— Begin —
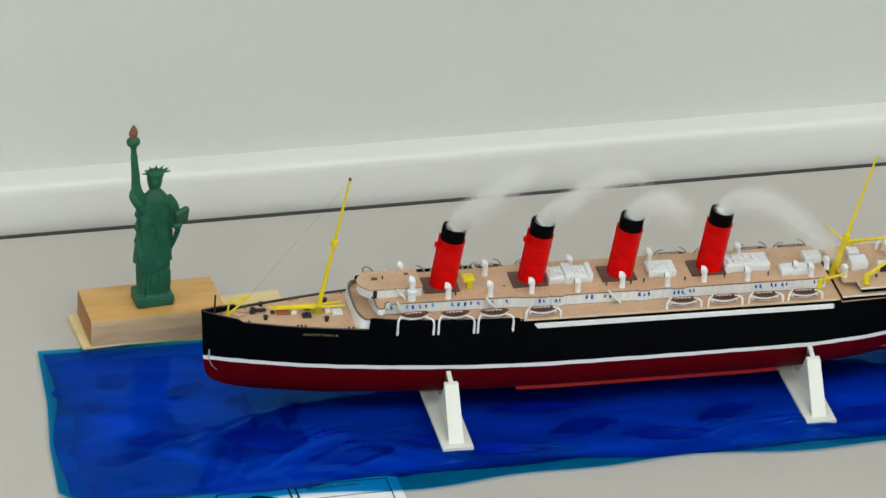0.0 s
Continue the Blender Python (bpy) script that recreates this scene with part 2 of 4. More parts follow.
        b = nt.nodes.new("ShaderNodeMix")
        b.data_type = "RGBA"
        b.inputs[7].default_value = (*tint, 1)
        nt.links.new(mu.outputs[0], b.inputs[0])
        nt.links.new(out, b.inputs[6])
        out = b.outputs[2]
    p = nt.nodes["Principled BSDF"]
    nt.links.new(out, p.inputs["Base Color"])
    # stacked sheets pass light sideways
    p.subsurface_method = "BURLEY"
    p.inputs["Subsurface Weight"].default_value, p.inputs["Subsurface Scale"].default_value = 0.95, 0.036
    p.inputs["Subsurface Radius"].default_value = (1, 1, 1)
    return m


M_FOLD = folded_film("blue_film_doubled", (0.0005, 0.175, 0.82), (0.0005, 0.12, 0.70), (0.0008, 0.225, 0.88), 0.31, 0.0)
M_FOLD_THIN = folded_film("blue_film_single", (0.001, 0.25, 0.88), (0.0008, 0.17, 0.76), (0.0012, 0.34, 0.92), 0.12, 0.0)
M_OVER = folded_film("blue_film_overlap", (0.0004, 0.10, 0.82), (0.0004, 0.08, 0.72), (0.0005, 0.12, 0.88), 0.77, 0.0)
# cotton wool: soft white fibres that let light through
M_COTTON = bpy.data.materials.new("cotton_wool")
M_COTTON.use_nodes = True
nt = M_COTTON.node_tree
cp = nt.nodes["Principled BSDF"]
cp.inputs["Base Color"].default_value = (0.95, 0.95, 0.94, 1)
cp.inputs["Roughness"].default_value = 1.0
cp.inputs["Specular IOR Level"].default_value = 0.05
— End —
> **EXERCISE BRIEF**: Make an exact copy of the data, leaving its pictures out.

> **EXERCISE ANSWER**:
0.0 s
Continue the Blender Python (bpy) script that recreates this scene with part 2 of 4. More parts follow.
        b = nt.nodes.new("ShaderNodeMix")
        b.data_type = "RGBA"
        b.inputs[7].default_value = (*tint, 1)
        nt.links.new(mu.outputs[0], b.inputs[0])
        nt.links.new(out, b.inputs[6])
        out = b.outputs[2]
    p = nt.nodes["Principled BSDF"]
    nt.links.new(out, p.inputs["Base Color"])
    # stacked sheets pass light sideways
    p.subsurface_method = "BURLEY"
    p.inputs["Subsurface Weight"].default_value, p.inputs["Subsurface Scale"].default_value = 0.95, 0.036
    p.inputs["Subsurface Radius"].default_value = (1, 1, 1)
    return m


M_FOLD = folded_film("blue_film_doubled", (0.0005, 0.175, 0.82), (0.0005, 0.12, 0.70), (0.0008, 0.225, 0.88), 0.31, 0.0)
M_FOLD_THIN = folded_film("blue_film_single", (0.001, 0.25, 0.88), (0.0008, 0.17, 0.76), (0.0012, 0.34, 0.92), 0.12, 0.0)
M_OVER = folded_film("blue_film_overlap", (0.0004, 0.10, 0.82), (0.0004, 0.08, 0.72), (0.0005, 0.12, 0.88), 0.77, 0.0)
# cotton wool: soft white fibres that let light through
M_COTTON = bpy.data.materials.new("cotton_wool")
M_COTTON.use_nodes = True
nt = M_COTTON.node_tree
cp = nt.nodes["Principled BSDF"]
cp.inputs["Base Color"].default_value = (0.95, 0.95, 0.94, 1)
cp.inputs["Roughness"].default_value = 1.0
cp.inputs["Specular IOR Level"].default_value = 0.05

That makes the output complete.